┌─ DATASET EXCERPT

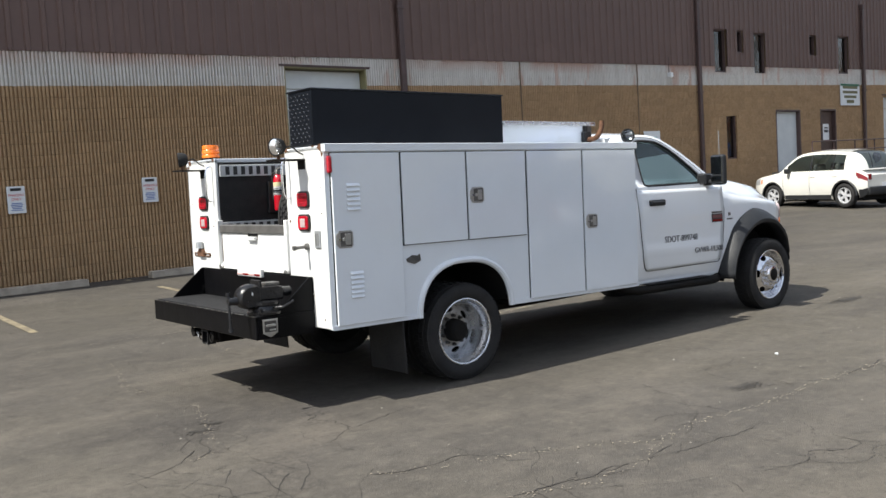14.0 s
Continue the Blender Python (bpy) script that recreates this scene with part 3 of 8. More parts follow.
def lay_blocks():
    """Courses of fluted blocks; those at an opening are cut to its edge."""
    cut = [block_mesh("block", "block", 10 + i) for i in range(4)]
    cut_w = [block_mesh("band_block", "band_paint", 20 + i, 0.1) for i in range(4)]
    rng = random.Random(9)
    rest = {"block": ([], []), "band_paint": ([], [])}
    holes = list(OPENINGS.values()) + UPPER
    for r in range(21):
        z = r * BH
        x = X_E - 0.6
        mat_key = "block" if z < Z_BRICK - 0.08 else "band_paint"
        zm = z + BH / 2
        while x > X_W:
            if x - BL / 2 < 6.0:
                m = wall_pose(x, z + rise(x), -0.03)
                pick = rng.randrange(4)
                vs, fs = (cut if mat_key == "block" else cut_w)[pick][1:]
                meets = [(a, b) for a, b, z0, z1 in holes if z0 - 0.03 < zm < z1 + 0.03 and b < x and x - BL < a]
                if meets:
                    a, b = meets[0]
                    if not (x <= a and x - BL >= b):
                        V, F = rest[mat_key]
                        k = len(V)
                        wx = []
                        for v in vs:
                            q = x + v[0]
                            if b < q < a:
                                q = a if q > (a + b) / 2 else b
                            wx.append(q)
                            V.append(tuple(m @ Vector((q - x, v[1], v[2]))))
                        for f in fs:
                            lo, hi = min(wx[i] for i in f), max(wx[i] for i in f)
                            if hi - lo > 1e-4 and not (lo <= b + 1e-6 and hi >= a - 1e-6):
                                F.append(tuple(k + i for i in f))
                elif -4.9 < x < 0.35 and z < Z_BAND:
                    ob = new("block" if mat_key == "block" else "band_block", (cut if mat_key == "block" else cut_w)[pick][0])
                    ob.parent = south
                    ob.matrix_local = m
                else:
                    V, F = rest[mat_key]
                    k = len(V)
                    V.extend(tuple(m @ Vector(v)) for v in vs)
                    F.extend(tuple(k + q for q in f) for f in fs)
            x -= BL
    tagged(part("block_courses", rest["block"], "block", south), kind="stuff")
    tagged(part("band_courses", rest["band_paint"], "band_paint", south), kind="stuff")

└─

Omitting all images, print the listing exactly.

14.0 s
Continue the Blender Python (bpy) script that recreates this scene with part 3 of 8. More parts follow.
def lay_blocks():
    """Courses of fluted blocks; those at an opening are cut to its edge."""
    cut = [block_mesh("block", "block", 10 + i) for i in range(4)]
    cut_w = [block_mesh("band_block", "band_paint", 20 + i, 0.1) for i in range(4)]
    rng = random.Random(9)
    rest = {"block": ([], []), "band_paint": ([], [])}
    holes = list(OPENINGS.values()) + UPPER
    for r in range(21):
        z = r * BH
        x = X_E - 0.6
        mat_key = "block" if z < Z_BRICK - 0.08 else "band_paint"
        zm = z + BH / 2
        while x > X_W:
            if x - BL / 2 < 6.0:
                m = wall_pose(x, z + rise(x), -0.03)
                pick = rng.randrange(4)
                vs, fs = (cut if mat_key == "block" else cut_w)[pick][1:]
                meets = [(a, b) for a, b, z0, z1 in holes if z0 - 0.03 < zm < z1 + 0.03 and b < x and x - BL < a]
                if meets:
                    a, b = meets[0]
                    if not (x <= a and x - BL >= b):
                        V, F = rest[mat_key]
                        k = len(V)
                        wx = []
                        for v in vs:
                            q = x + v[0]
                            if b < q < a:
                                q = a if q > (a + b) / 2 else b
                            wx.append(q)
                            V.append(tuple(m @ Vector((q - x, v[1], v[2]))))
                        for f in fs:
                            lo, hi = min(wx[i] for i in f), max(wx[i] for i in f)
                            if hi - lo > 1e-4 and not (lo <= b + 1e-6 and hi >= a - 1e-6):
                                F.append(tuple(k + i for i in f))
                elif -4.9 < x < 0.35 and z < Z_BAND:
                    ob = new("block" if mat_key == "block" else "band_block", (cut if mat_key == "block" else cut_w)[pick][0])
                    ob.parent = south
                    ob.matrix_local = m
                else:
                    V, F = rest[mat_key]
                    k = len(V)
                    V.extend(tuple(m @ Vector(v)) for v in vs)
                    F.extend(tuple(k + q for q in f) for f in fs)
            x -= BL
    tagged(part("block_courses", rest["block"], "block", south), kind="stuff")
    tagged(part("band_courses", rest["band_paint"], "band_paint", south), kind="stuff")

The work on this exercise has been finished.